== Data lines ==
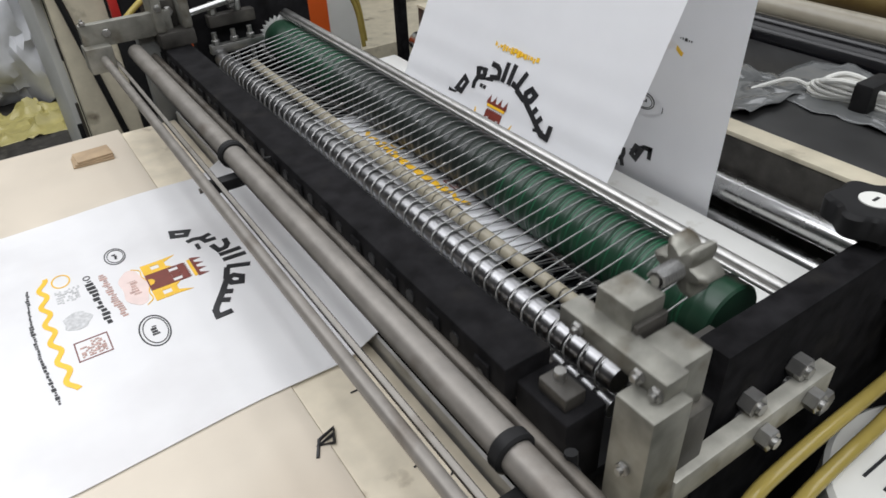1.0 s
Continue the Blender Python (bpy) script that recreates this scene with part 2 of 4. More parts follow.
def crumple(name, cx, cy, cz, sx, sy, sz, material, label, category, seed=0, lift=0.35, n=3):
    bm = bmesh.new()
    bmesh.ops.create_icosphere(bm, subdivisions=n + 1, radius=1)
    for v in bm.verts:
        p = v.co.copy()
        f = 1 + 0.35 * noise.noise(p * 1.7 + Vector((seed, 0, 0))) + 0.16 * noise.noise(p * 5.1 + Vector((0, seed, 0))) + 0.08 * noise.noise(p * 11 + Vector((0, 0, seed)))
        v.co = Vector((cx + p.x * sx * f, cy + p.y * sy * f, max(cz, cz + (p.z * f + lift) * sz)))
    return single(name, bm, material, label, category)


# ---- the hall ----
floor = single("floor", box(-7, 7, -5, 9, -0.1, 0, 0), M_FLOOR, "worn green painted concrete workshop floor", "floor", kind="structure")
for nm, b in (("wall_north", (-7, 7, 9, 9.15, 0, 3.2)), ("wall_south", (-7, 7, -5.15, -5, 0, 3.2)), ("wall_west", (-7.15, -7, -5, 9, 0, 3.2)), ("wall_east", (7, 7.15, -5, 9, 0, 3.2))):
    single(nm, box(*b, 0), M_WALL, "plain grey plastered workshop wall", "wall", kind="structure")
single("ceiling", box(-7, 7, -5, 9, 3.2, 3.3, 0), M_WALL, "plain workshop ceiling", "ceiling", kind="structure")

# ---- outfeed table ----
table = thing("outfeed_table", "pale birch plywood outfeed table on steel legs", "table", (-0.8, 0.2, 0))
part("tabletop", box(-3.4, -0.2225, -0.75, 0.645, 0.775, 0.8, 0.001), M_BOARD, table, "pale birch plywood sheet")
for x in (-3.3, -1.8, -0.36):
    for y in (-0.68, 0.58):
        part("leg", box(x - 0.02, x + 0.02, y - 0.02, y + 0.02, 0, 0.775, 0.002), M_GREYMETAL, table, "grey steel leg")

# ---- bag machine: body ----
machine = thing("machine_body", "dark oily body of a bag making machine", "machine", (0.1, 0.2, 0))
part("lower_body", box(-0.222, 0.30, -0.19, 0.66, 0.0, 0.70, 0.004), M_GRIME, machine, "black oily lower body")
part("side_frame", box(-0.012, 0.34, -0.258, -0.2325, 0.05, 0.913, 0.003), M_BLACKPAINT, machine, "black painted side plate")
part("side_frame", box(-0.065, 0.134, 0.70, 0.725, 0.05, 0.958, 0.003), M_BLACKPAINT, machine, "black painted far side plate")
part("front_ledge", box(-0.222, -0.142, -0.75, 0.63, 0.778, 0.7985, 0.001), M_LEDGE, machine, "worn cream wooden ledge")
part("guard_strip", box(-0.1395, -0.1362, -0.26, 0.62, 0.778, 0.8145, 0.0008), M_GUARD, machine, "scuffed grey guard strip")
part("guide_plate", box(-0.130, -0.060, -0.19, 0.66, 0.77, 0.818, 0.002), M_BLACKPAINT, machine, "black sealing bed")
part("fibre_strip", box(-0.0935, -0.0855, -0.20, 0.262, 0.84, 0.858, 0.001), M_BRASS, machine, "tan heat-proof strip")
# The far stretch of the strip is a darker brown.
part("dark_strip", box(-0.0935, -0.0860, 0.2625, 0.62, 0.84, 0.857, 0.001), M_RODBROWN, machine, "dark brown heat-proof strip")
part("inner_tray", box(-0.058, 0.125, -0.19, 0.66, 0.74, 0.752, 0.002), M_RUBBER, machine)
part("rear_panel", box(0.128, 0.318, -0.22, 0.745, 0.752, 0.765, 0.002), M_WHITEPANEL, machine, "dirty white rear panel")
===
== Data lines ==
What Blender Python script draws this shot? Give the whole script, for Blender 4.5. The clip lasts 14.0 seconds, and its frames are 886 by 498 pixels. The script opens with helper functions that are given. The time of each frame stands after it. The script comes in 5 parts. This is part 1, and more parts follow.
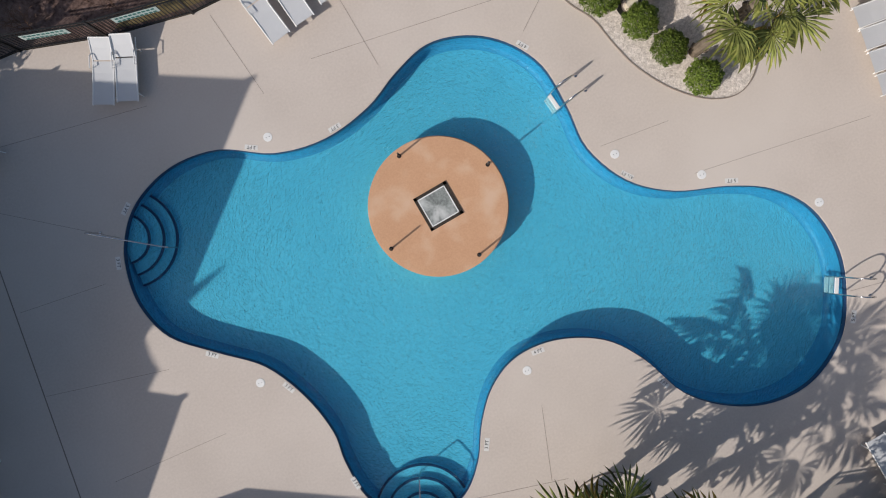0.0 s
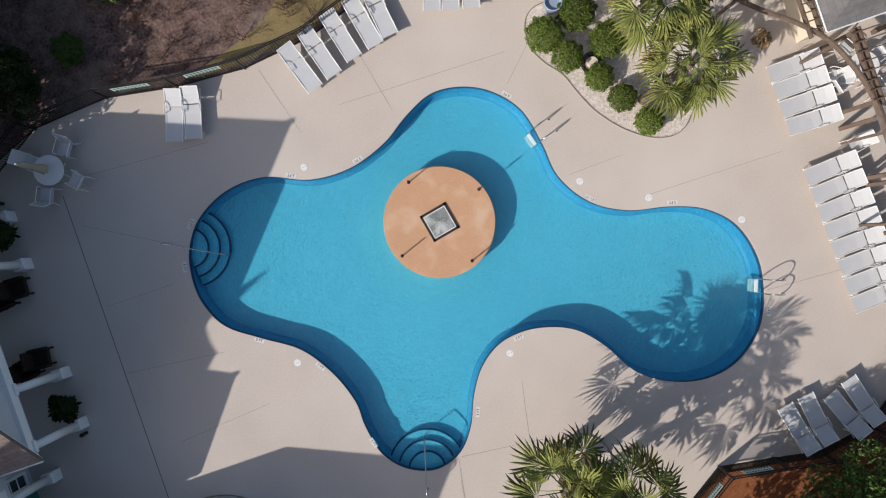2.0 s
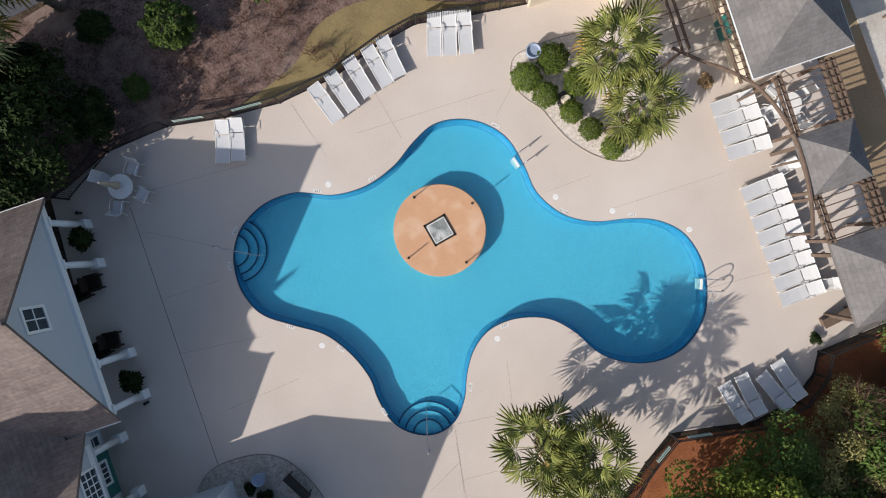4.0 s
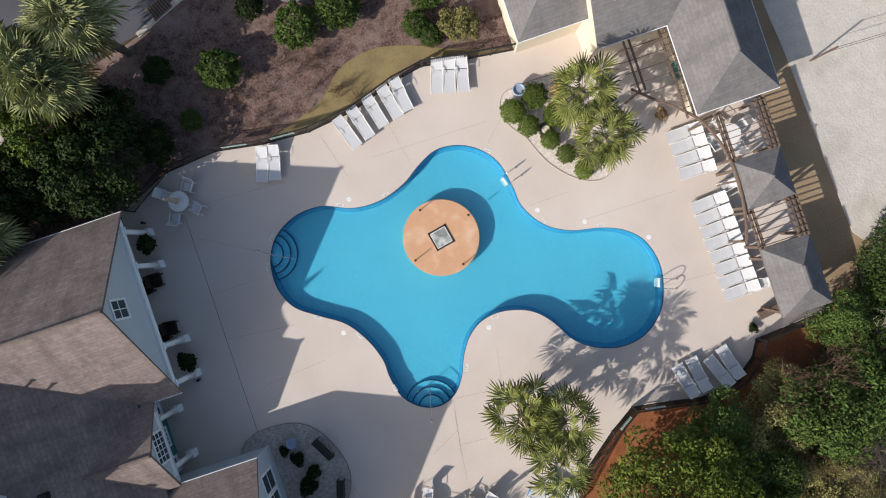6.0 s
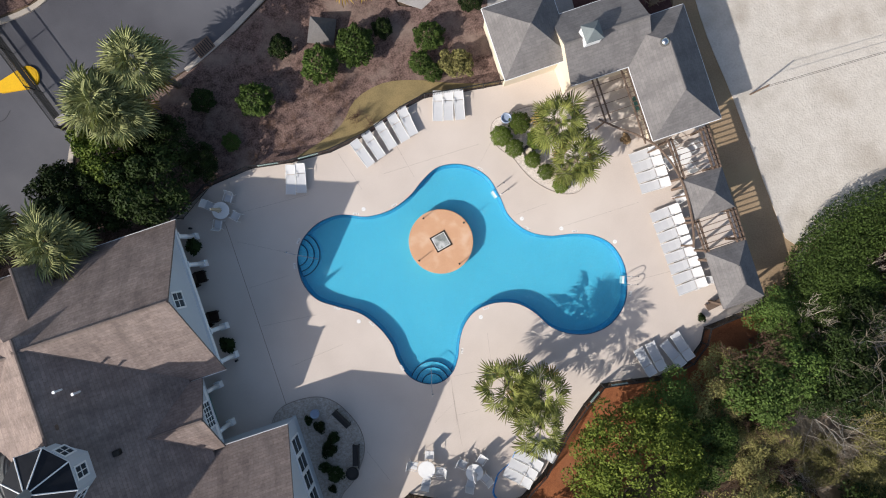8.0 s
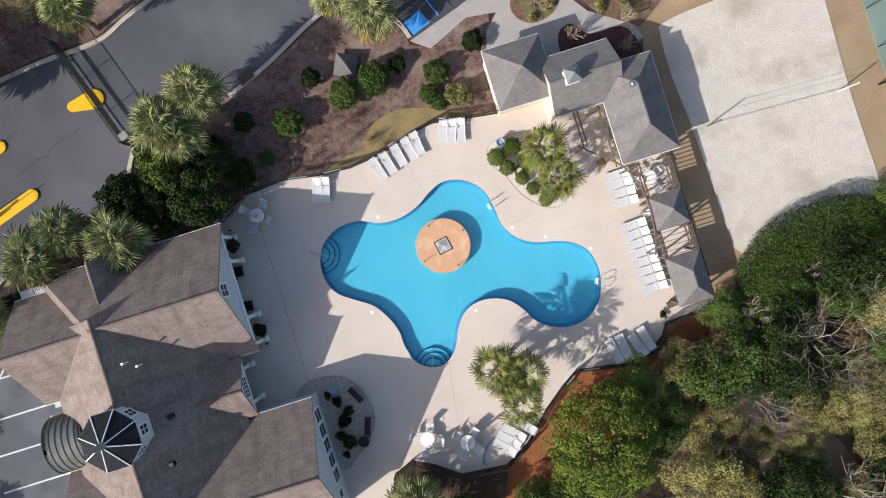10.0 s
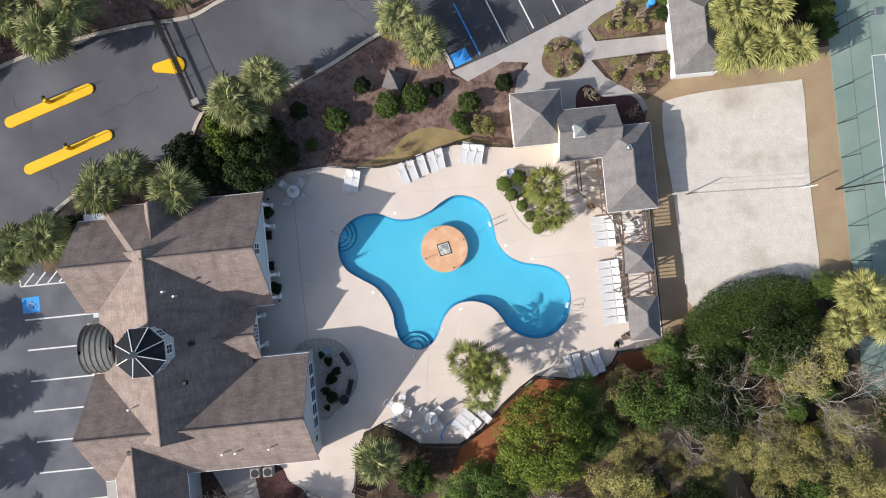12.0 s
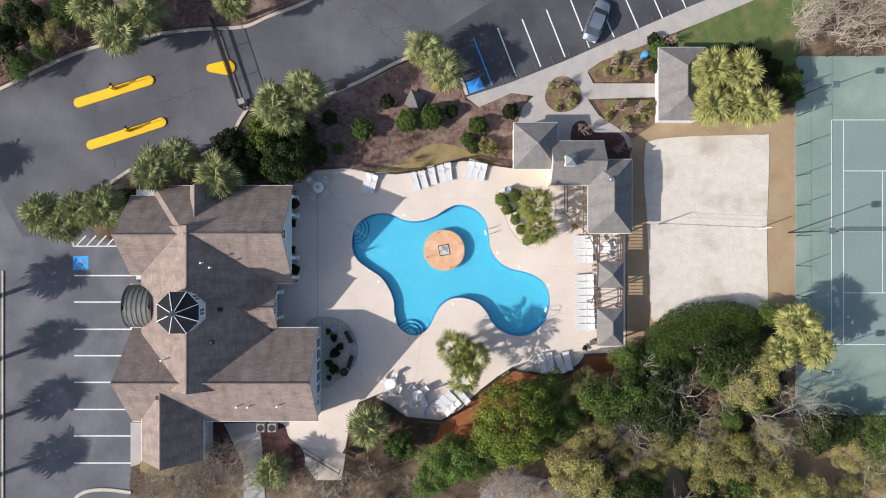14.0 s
===
§ Task instructions
Pull every line holding "follow" out of the records.

§ Result of this task
Continue the Blender Python (bpy) script that recreates this scene with part 2 of 4. More parts follow.
What Blender Python script draws this shot? Give the whole script, for Blender 4.5. The clip lasts 14.0 seconds, and its frames are 886 by 498 pixels. The script opens with helper functions that are given. The time of each frame stands after it. The script comes in 5 parts. This is part 1, and more parts follow.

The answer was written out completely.